I am not sure what to think. The fact that AI researchers sound very impressed is impressive. c_hawkthorne commented on an earlier post, less than two years old. The article profiles Rémi Coulom, who has been working on board game AI for decades. Even with Monte Carlo, another ten years may prove too optimistic. And while programmers are virtually unanimous in saying computers will eventually top the humans, many in the Go community are skeptical. “The question of whether they’ll get there is an open one,” says Will Lockhart, director of the Go documentary The Surrounding Game. “Those who are familiar with just how strong professionals really are, they’re not so sure.” Of AlphaGo, Coulom says “This is a really big result, it’s huge.” The Nature article c_hawkthorne mentioned makes it sound like the software wasn't specific to go: But later it does sound like fairly focused training. The software was already competitive with the leading commercial Go programs, which select the best move by scanning a sample of simulated future games. DeepMind then combined this search approach with the ability to pick moves and interpret Go boards — giving AlphaGo a better idea of which strategies are likely to be successful.I ask Coulom when a machine will win without a handicap. “I think maybe ten years,” he says. “But I do not like to make predictions.” His caveat is a wise one. In 2007, Deep Blue’s chief engineer, Feng-Hsiung Hsu, said much the same thing. Hsu also favored alpha-beta search over Monte Carlo techniques in Go programs, speculating that the latter “won’t play a significant role in creating a machine that can top the best human players.”
It's a cool metaheuristic for Go
The IBM chess computer Deep Blue, which famously beat grandmaster Garry Kasparov in 1997, was explicitly programmed to win at the game. But AlphaGo was not preprogrammed to play Go: rather, it learned using a general-purpose algorithm that allowed it to interpret the game’s patterns, in a similar way to how a DeepMind program learned to play 49 different arcade games.

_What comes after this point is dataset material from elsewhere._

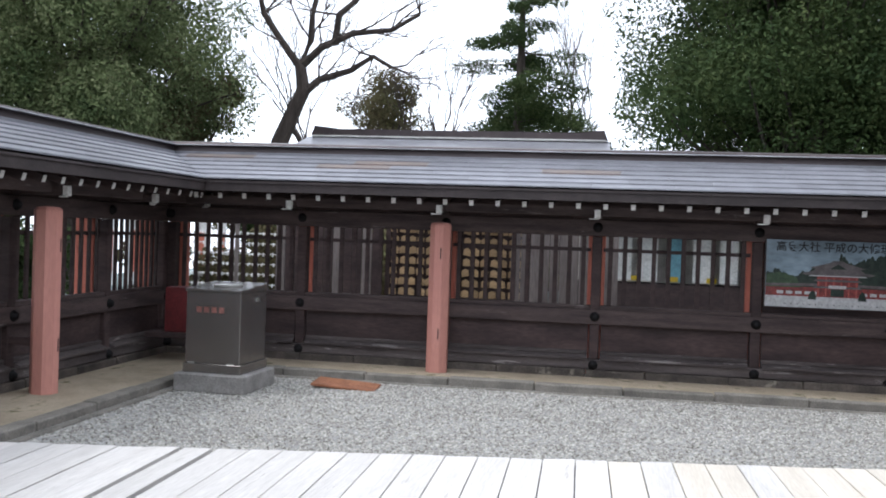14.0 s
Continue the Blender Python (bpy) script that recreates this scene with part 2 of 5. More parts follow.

It first studied 30 million positions from expert games, gleaning abstract information on the state of play from board data, much as other programmes categorize images from pixels. Then it played against itself across 50 computers, improving with each iteration, a technique known as reinforcement learning.
Oh, it's exciting, because it's a big state space and good metaheuristics for big state spaces are exciting. Having too large a space to search is the thing that makes AI applications hard. I don't mean to belittle it, just to object to the passage flagamuffin quoted extrapolating out to AI Eschaton. It learns to explore game trees, without exploring the whole intractably large tree but without skipping too many of the good branches either; you can probably teach it to play chess and checkers too. You are not going to teach it to solve differential equations, unless you want to try to represent solving differential equations as a two-player strategy game. Like every learning algorithm now or in the future, it learns a particular class of function.